Si l’on prend l’exemple de la France, plus grande puissance militaire de l’Europe, il est grand temps qu’elle se réveille. Rien que dans l’Armée de l’air, il y a un déficit de personnels de 2800 personnes et les équipements ne pourraient pas suivre, s’il y avait une guerre d’attrition*.
Cette situation ne donne t-elle pas, une fois de plus, raison à Raymond Aron ?
Alors que la guerre du Vietnam n’était pas achevée, il s’interrogeait sur la doctrine internationale des États-Unis.
Lui, qui, dans les dernières pages de République Impériale, dénonçait le contresens stratégique où s’enlisait l’Europe : « ce qui paraît à la longue inadmissible et déraisonnable, c’est que les Européens s’avouent eux-mêmes incapables de se défendre ».
Il dénonçait leur puérilité stratégique, eux qui « à la manière d’enfants effarouchés se précipitent vers l’oncle Sam », et exprimait sa préférence pour une certaine forme d’isolationnisme américain. Il voulait croire qu’une politique de retrait des États-Unis pousserait l’Europe à se renforcer militairement.
« Il m’arrive de penser que les diplomates américains en suivant les conseils des néo-isolationnistes rendraient peut-être le même service à l’Europe politique qu’ils on rendu à l’Europe économique » (….) Les Européens ne trouveront-ils pas en eux-mêmes, dans la conscience du danger, le courage et l’initiative nécessaires pour surmonter leur condition d’États protégés »
Avec clairvoyance, il envisageait que le pouvoir américain délaisse le terrain d’action du Moyen Orient. Il ne lui paraissait pas déraisonnable de penser que les États-Unis manifestent « un désintérêt croissant à l’égard des crises locales au Proche Orient. »

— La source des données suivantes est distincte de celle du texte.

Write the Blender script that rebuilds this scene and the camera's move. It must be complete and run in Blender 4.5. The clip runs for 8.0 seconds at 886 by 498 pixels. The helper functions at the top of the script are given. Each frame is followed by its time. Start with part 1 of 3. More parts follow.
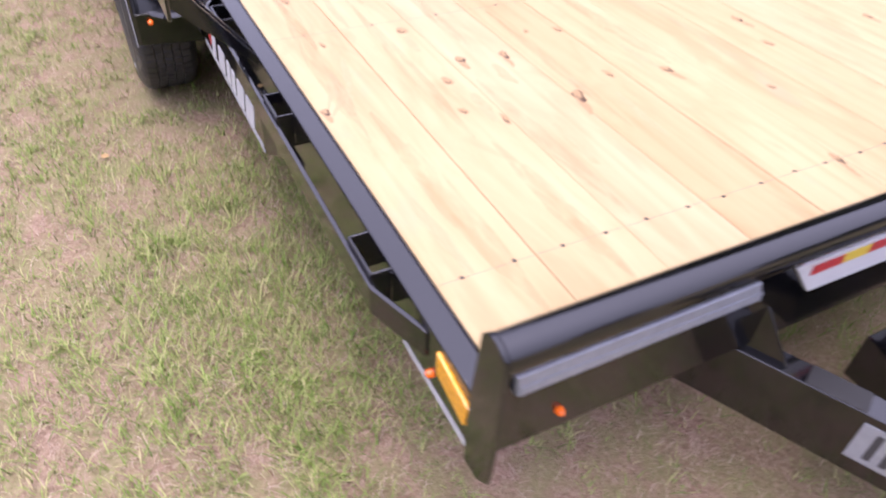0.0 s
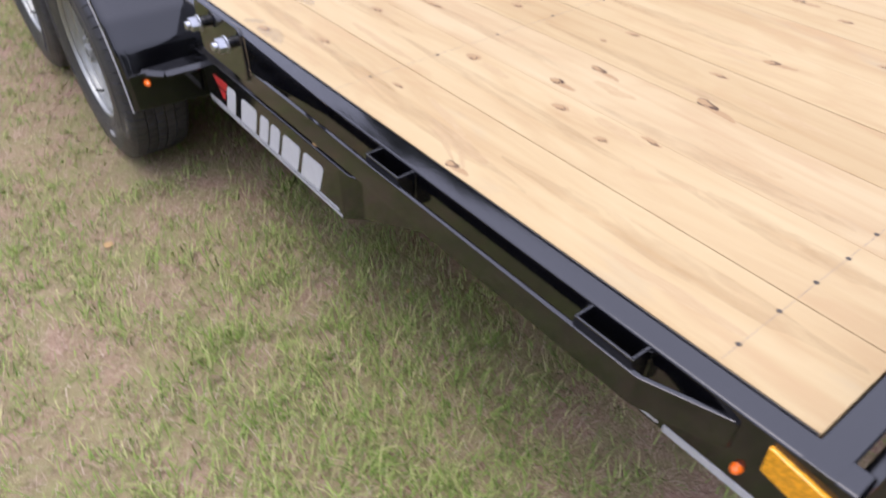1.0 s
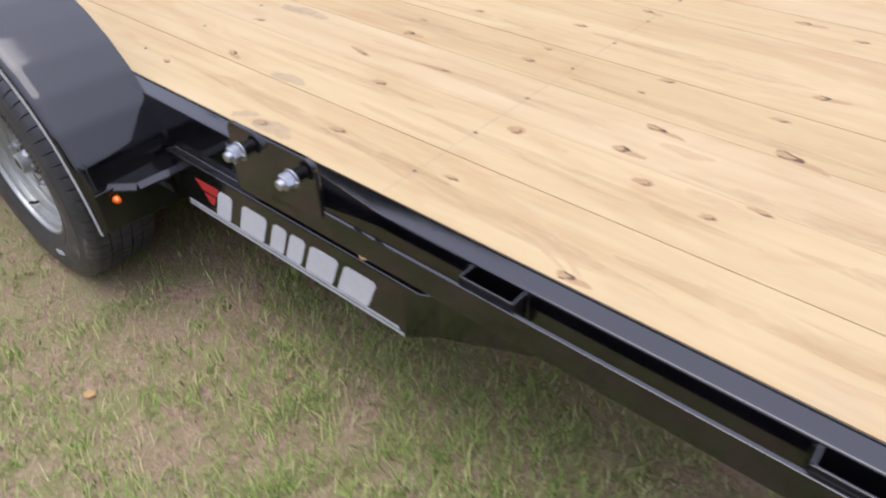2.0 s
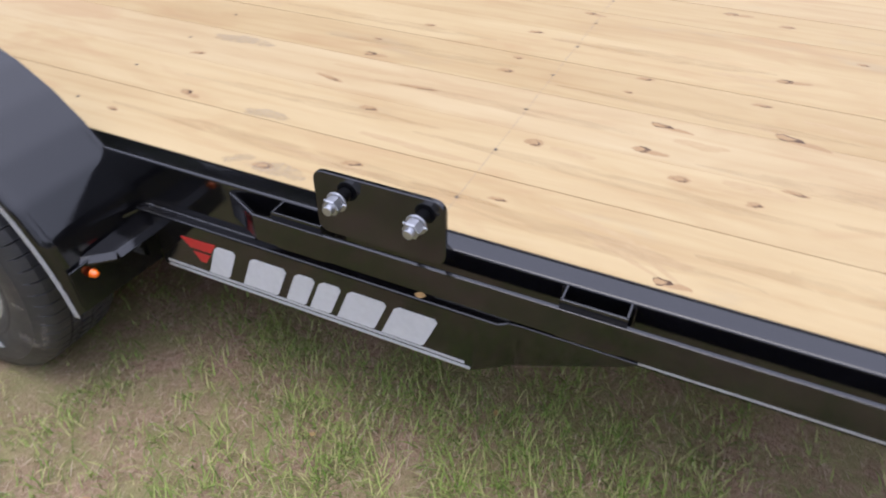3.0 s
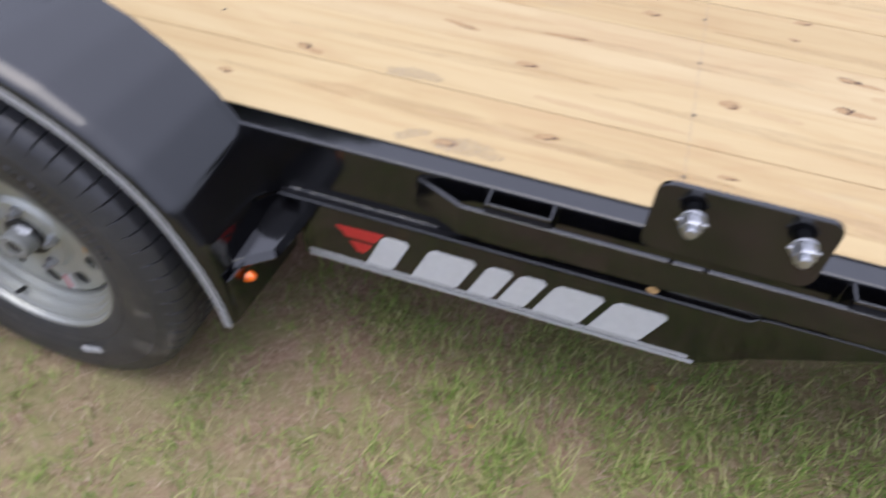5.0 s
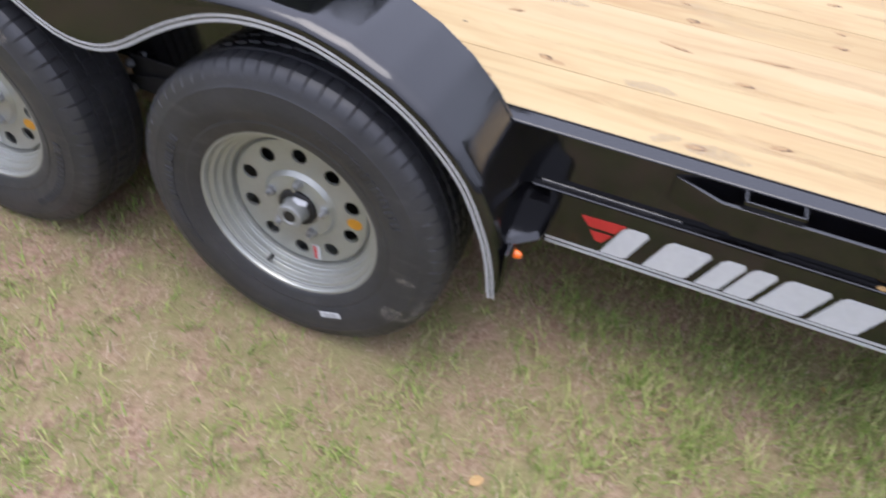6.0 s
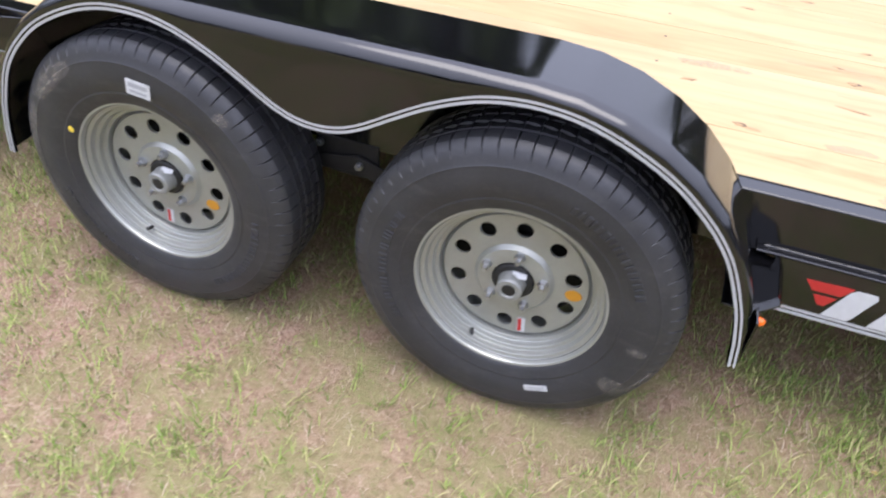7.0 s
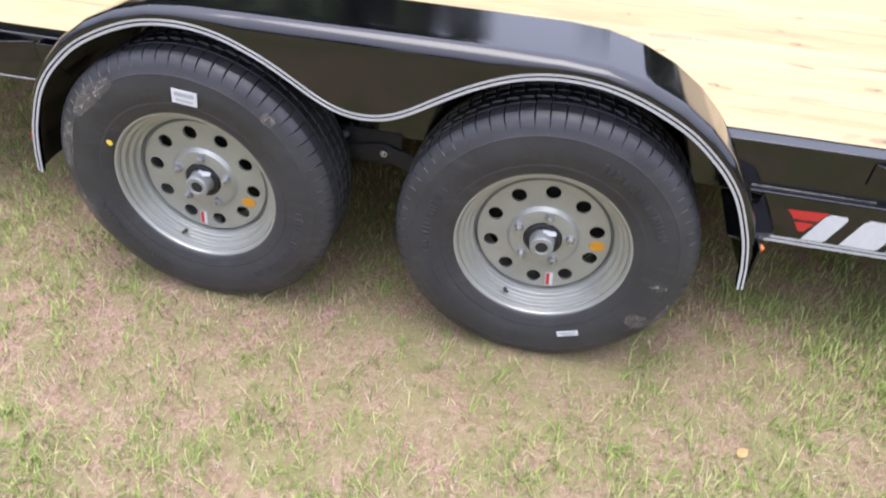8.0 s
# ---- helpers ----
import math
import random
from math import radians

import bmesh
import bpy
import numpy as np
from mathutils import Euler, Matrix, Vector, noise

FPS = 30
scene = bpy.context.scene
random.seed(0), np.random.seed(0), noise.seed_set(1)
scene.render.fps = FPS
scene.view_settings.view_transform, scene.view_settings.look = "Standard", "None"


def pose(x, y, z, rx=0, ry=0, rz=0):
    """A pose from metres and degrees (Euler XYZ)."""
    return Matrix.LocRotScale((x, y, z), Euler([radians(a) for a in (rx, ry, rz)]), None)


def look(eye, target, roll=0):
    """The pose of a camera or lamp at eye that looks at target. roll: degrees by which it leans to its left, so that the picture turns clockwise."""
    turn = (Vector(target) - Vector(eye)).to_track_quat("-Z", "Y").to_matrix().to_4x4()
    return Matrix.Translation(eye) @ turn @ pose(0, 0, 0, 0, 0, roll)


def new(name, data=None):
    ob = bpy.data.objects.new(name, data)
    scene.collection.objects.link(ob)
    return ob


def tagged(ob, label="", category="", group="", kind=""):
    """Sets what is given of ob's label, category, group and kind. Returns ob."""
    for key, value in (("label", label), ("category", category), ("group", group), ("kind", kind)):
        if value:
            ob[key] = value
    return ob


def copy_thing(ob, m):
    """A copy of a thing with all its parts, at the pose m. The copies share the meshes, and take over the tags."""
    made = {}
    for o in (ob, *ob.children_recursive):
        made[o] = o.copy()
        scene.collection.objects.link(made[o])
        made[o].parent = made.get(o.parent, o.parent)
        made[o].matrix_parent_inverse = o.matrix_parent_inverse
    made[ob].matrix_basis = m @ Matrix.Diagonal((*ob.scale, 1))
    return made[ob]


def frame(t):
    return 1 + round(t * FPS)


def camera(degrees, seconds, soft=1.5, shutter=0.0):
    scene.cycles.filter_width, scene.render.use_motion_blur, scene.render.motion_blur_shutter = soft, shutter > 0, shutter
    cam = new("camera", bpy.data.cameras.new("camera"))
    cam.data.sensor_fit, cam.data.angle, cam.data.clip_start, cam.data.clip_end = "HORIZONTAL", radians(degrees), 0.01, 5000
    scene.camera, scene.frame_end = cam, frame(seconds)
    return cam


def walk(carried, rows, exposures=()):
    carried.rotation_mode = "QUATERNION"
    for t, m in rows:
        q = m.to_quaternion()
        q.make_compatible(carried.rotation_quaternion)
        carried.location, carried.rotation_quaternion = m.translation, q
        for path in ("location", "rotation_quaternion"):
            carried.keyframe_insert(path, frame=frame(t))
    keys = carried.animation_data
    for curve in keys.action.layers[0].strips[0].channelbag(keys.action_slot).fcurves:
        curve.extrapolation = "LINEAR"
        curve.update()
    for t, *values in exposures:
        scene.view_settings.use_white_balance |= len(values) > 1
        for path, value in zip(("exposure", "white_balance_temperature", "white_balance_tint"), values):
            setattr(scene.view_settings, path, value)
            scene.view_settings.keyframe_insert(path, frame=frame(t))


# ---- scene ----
SKY, SUN, TREES = 0.101, 0.85, 34
EXPOSURES = [(0.0, 1.42, 6500, 28), (0.5, 1.29, 6500, 23), (1.0, 1.03, 6500, 16), (1.5, 0.97, 6500, 14), (3.5, 0.85, 6500, 12), (5.5, 0.93, 6500, 11), (6.5, 1.33, 6500, 12), (7.0, 1.42, 6500, 12), (8.0, 1.55, 6500, 12)]
# ---------- camera ----------
cam = camera(65.50, 8.0, soft=2.0, shutter=0.5)
ROWS = [
    (0, (2.7633, -0.3669, 1.3508), (1.9686, 0.0635, 0.5614), 3.04),
    (0.5, (2.4766, -0.4947, 1.3471), (1.7671, -0.0299, 0.4983), 3.01),
    (1, (2.3162, -0.6477, 1.2770), (1.5930, -0.0830, 0.5036), 0.01),
    (1.5, (2.1701, -0.7658, 1.2948), (1.4911, -0.1228, 0.5428), 0.34),
    (2, (1.8757, -0.7087, 1.3044), (1.2640, -0.0118, 0.5428), -1.76),
    (2.2, (1.7666, -0.7084, 1.2985), (1.1794, 0.0046, 0.5324), -0.67),
    (3.3, (1.4693, -0.8885, 1.3037), (1.1601, -0.0063, 0.5512), 0.66),
    (3.5, (1.4295, -0.8819, 1.3035), (1.1673, 0.0143, 0.5497), 1.64),
    (4, (1.2538, -0.8062, 1.2810), (1.0570, 0.0995, 0.5188), 0.95),
    (4.2, (1.1912, -0.7794, 1.2715), (1.0109, 0.1224, 0.5006), 1.65),
    (5.3, (0.8693, -0.9736, 1.2935), (0.6259, -0.1952, 0.4132), 4.74),
    (5.5, (0.7877, -1.0795, 1.2853), (0.5265, -0.2820, 0.4275), 4.79),
    (5.8, (0.6957, -1.1476, 1.3012), (0.4374, -0.3351, 0.4568), 7.19),
    (6, (0.6176, -1.1576, 1.3164), (0.3599, -0.3363, 0.4803), 6.80),
    (6.5, (0.3502, -1.2026, 1.3102), (0.0374, -0.3435, 0.5329), 2.69),
    (7, (0.1575, -1.3041, 1.3004), (-0.1044, -0.4159, 0.5371), 5.51),
    (7.5, (0.0303, -1.4813, 1.3389), (-0.1409, -0.6004, 0.5422), 2.71),
    (8, (-0.0470, -1.5292, 1.3384), (-0.1806, -0.6095, 0.5792), 4.44),
]

walk(cam, [(t, look(eye, target, roll)) for t, eye, target, roll in ROWS], EXPOSURES)

# ---------- sky and sun: high thin overcast ----------
world = bpy.data.worlds.new("sky")
scene.world = world
world.use_nodes = True
wn, wl = world.node_tree.nodes, world.node_tree.links
sky = wn.new("ShaderNodeTexSky")
sky.sky_type = "NISHITA"
sky.sun_disc = False
SUN_UP, SUN_TURN = radians(84), radians(170)
sky.sun_elevation, sky.sun_rotation = SUN_UP, SUN_TURN
sky.air_density, sky.dust_density, sky.ozone_density = 1.0, 4.0, 1.5
veil = wn.new("ShaderNodeMix")  # the even white of thin cloud over the clear sky
veil.data_type = "RGBA"
veil.inputs[0].default_value = 0.72
up = wn.new("ShaderNodeSeparateXYZ")  # thin cloud is brighter overhead than at the horizon
wl.new(wn.new("ShaderNodeTexCoord").outputs["Generated"], up.inputs[0])
rise = wn.new("ShaderNodeMapRange")
rise.inputs["To Min"].default_value, rise.inputs["To Max"].default_value = 0.36, 1.46
wl.new(up.outputs[2], rise.inputs[0])
cloud = wn.new("ShaderNodeVectorMath")
cloud.operation = "SCALE"
cloud.inputs[0].default_value = (9.1, 9.6, 12.3)
wl.new(rise.outputs[0], cloud.inputs["Scale"])
wl.new(cloud.outputs[0], veil.inputs[7])
wl.new(sky.outputs[0], veil.inputs[6])
wl.new(veil.outputs[2], wn["Background"].inputs[0])
wn["Background"].inputs[1].default_value = SKY
sun = new("sun", bpy.data.lights.new("sun", "SUN"))
sun.data.energy, sun.data.angle, sun.data.color = SUN, radians(50), (1.0, 0.97, 0.93)
sun.matrix_world = look((0, 0, 20), (-20 / math.tan(SUN_UP) * math.sin(SUN_TURN), -20 / math.tan(SUN_UP) * math.cos(SUN_TURN), 0))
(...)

Emmanuel Macron ne se pose-t-il pas, aujourd’hui, ces questions-là ?
Quarante- cinq ans se sont écoulés. Et la stratégie un pas en avant, deux pas en arrière pratiquée en Syrie, à tour de rôle, par les Républicains et les Démocrates de Washington confirme plutôt l’intuition aronienne.
L’effet déstructurant du néo-isolationnisme, Aron l’a bien vu quand il mentionne le « relâchement » des liens qui en résulterait au sein de l’Alliance atlantique.
Il prenait très au sérieux le discours des tenants de « l’ isolationnisme modéré » adressé aux Occidentaux qu’il résumait en ces termes : « les Américains ne se battront plus pour personne, pas même pour sauver l’existence d’Israël » .
L’esprit isolationniste appartient à la conscience historique américaine. Aron en pressentait la résurgence sur la scène internationale. Au gré de ses voyages, de ses lectures et des colloques, il aura dialogué durant plusieurs décennies avec les personnalités et les universitaires d’outre Atlantique incarnant la philosophie de l’isolationnisme.
Faut-il rappeler que Raymond Aron développait son discours pro isolationniste – autrement dit sa théorie de la distanciation euro américaine – en pleine menace soviétique, au moment où l’URSS brejnevienne consacrait le maximum de ressources à l’armée rouge ( 30/40% du budget de l’Etat soviétique). C’était l’époque où le généralissime Gretchko tenait le haut du pouvoir à égalité avec Brejnev.
N’y a-t-il pas une convergence objective de principe et de vision entre les déclarations d’Emmanuel Macron et la position analytique de Raymond Aron ? Celle-ci ne répond elle pas à la logique de désengagement de Trump, comme à celle d’Obama.
Aujourd’hui, trois pays tiennent le haut du pavé en matière de dépenses militaires : les États-Unis d’Amérique poursuivent et approfondissent leur logique de désengagement amorcée par Obama, la Chine consolide sa puissance, la Russie retrouve sa place dans le concert international, et Macron cherche à sauver l’Europe… Un infime espoir : le fonds européen de défense (13 milliards d’Euros sur 7 ans), dont le règlement a été adopté à 99%.
Il faut souhaiter que les nouvelles institutions européennes votent en faveur de ce fonds européen. C’est la raison stratégique et au-delà un certain sens de l’histoire qui commande pareil choix. Les décideurs de l’Europe sont appelés à briser la tentation européenne de l’adieu aux armes.
Sabine renault sablonière
IHEDN 58ème
Colonelle de la réserve citoyenne de l’armée de l’air
(*) Lors d’une guerre, une stratégie d’attrition est une stratégie dans laquelle l’objectif est d’user les forces combattantes et les réserves ennemies, plutôt que la progression en terrain ennemi ou la destruction/occupation d’objectifs ennemis.